You told me a charming story on the weekend about an
experience you had at school last week. A substitute teacher was filling in,
and didn’t know everyone’s names quite yet, so somehow made the error of
putting you on the boys’ team when she divided people up for a game. You were
thrilled, and proved to be the secret weapon, as the game involved each team
making up trivia questions for the other. The girls’ team would ask things
like, “What colour are Princess Elsa’s eyes?” and who on the boys’ team would
know the answer? Well, you, of course. Then you would help the boys’ team come
up with questions like, “Who is C-3PO’s friend?” to which no-one on the girls’
team had any response. “I liked being on the boys’ team, Mom, because I’m kind
of a boyish girl.” “Well, maybe you’re just a kid who knows that you can like
all kinds of different things, instead of a kid who thinks that some things are
for boys and some things are for girls.” “Hmm. Yeah. That’s what I am.”
You’ve been invited to a friend’s birthday party next
weekend, and for once in our lives we actually had time for you to sit down and
make a card for her. You’d think with all the craft supplies I have on hand,
this would happen more often, but somehow we are always too rushed. Anyway, the
card you made was quite amazing. You put a LOT of work into it – I think it
must have been about a half an hour, all told. I have to admit, too, that I
really enjoyed helping you out with a technique or two to bring your idea to
life. Your new and improved attention span is REALLY cool! Later that same
night, I had a group of women over for a cardmaking class, and I showed them
all your card – they all agreed that it was a wonderful card. When I reported
this to you the next day, you humbly offered to teach them all how to make it.
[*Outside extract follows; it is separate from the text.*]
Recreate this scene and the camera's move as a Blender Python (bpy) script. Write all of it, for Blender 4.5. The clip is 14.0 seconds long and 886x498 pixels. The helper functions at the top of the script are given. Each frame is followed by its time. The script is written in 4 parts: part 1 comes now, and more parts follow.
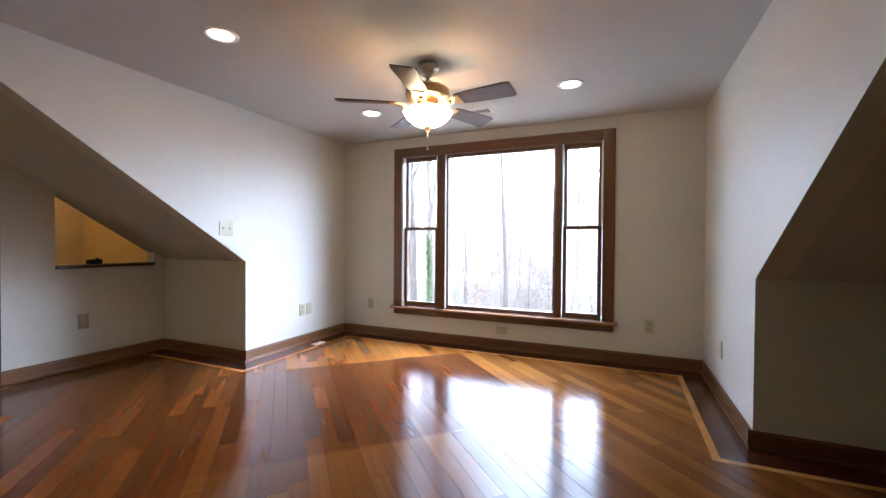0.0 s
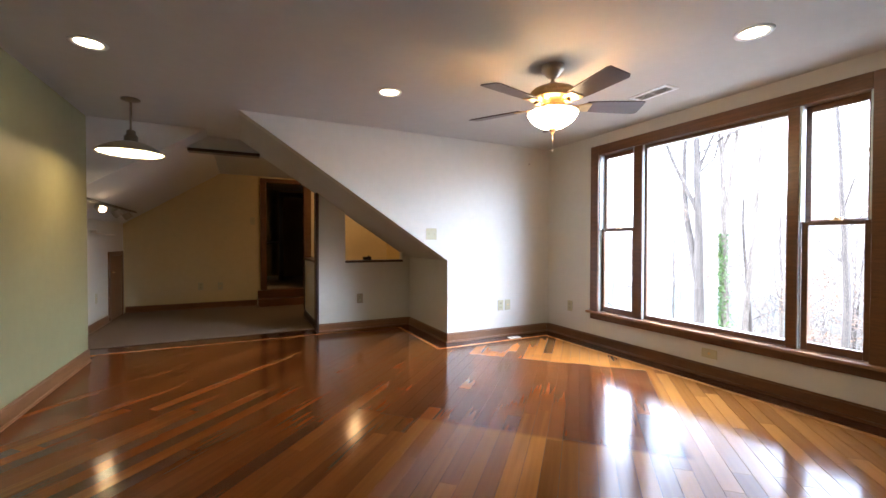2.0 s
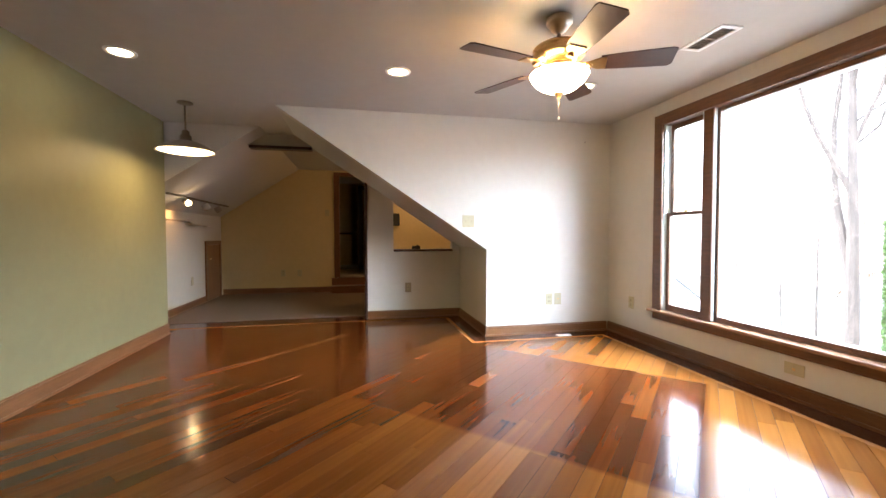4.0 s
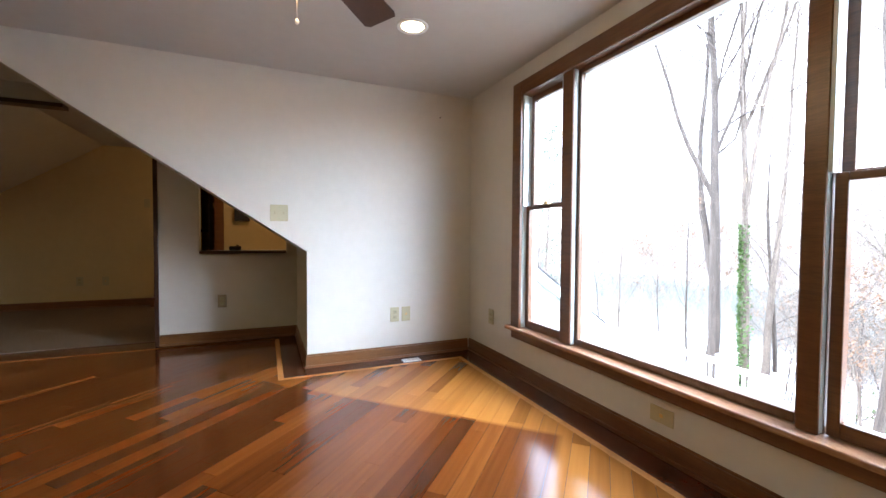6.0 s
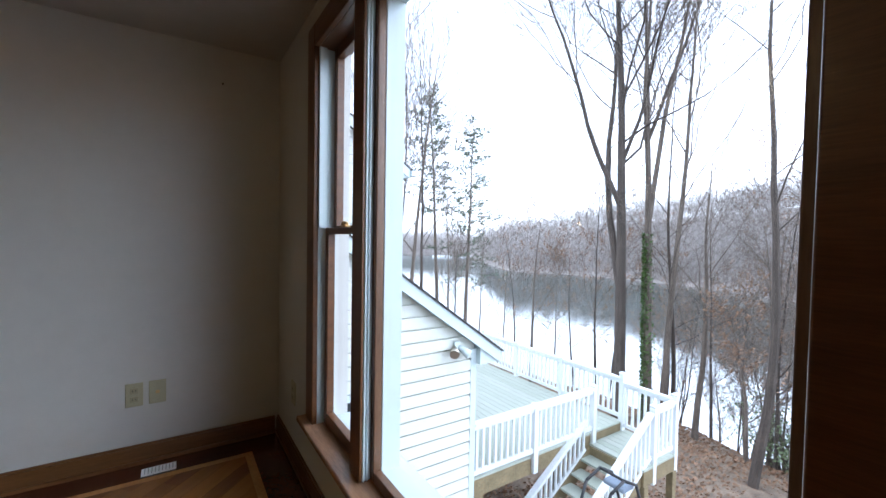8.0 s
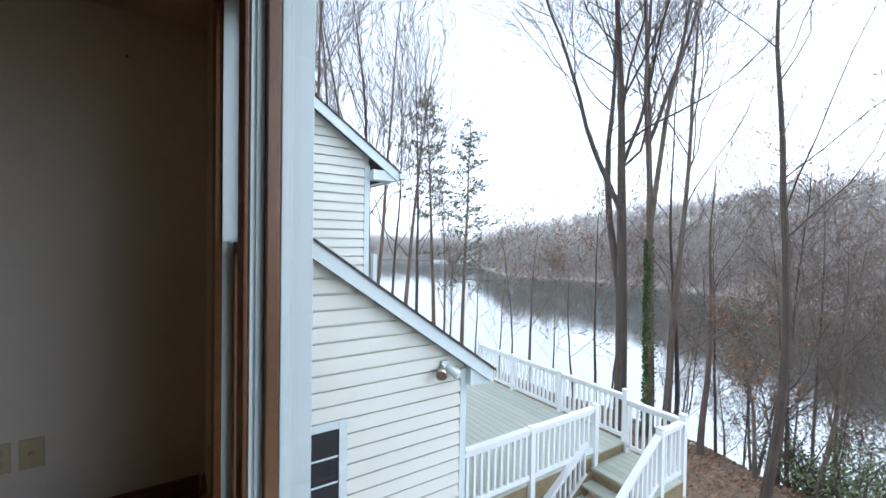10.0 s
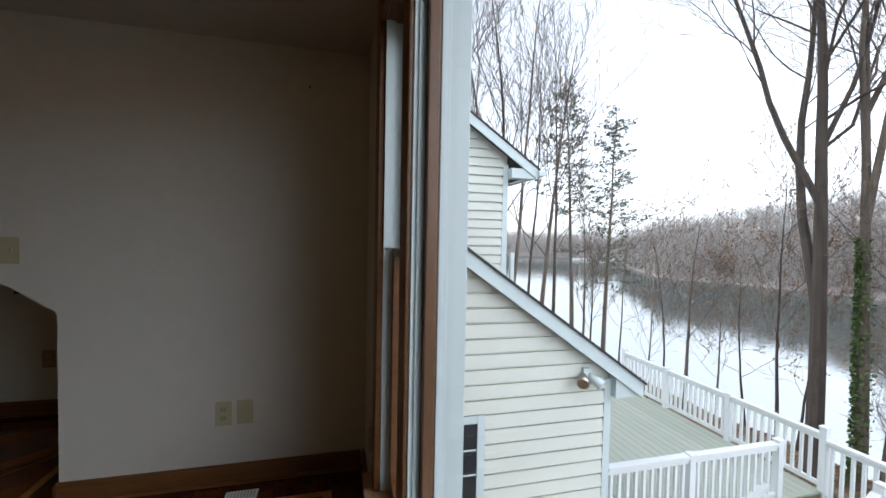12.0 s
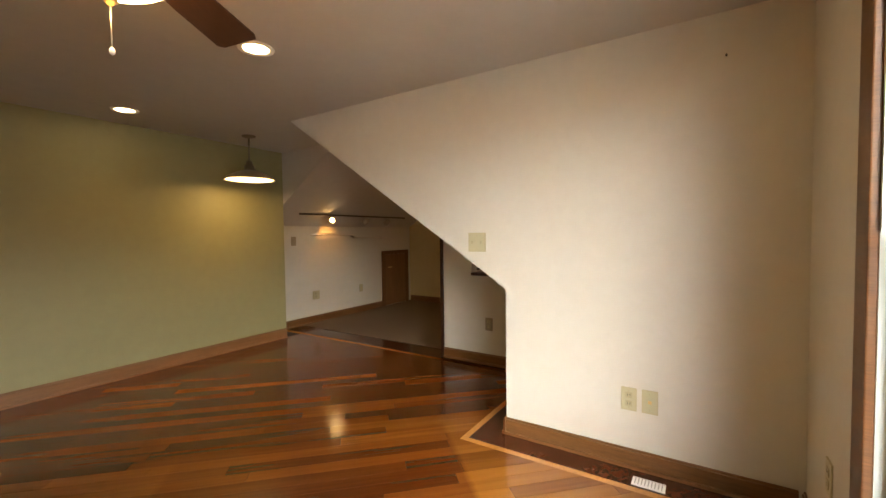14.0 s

What a generous soul you have!
You were marvellously generous with me this month for Mother's Day, too. This is the first year that you spent your own money on a gift for me, but more than that - you figured out what you wanted to get, made sure you had enough money, and asked me to take you to the store to get it on a day we were already heading out together. In short, YOU HAD A PLAN and an appropriate way to enact the plan. I was blown away by your forethought! After your piano lesson, we went to the grocery store, where you first told me I had to wait in the car, but after considering the busy parking lot, decided it would be okay if we walked in together and then I waited for you at the front of the store. You chose the gift, brought it to the checkout, paid for it, and then walked back to me, gallantly trying to hide it behind your back. When we arrived home, you decided four days was too long to wait to give it to me, and presented me with my early Mother's Day gift - beautiful tulips and a handmade card reading, "My BFF for meny happy yers! Happy Mothrs Day!" It was the sweetest gift ever!
Well, I think that’s all the news for this month, Gwen. As
always, I love you a million, billion, kajillion and EIGHT.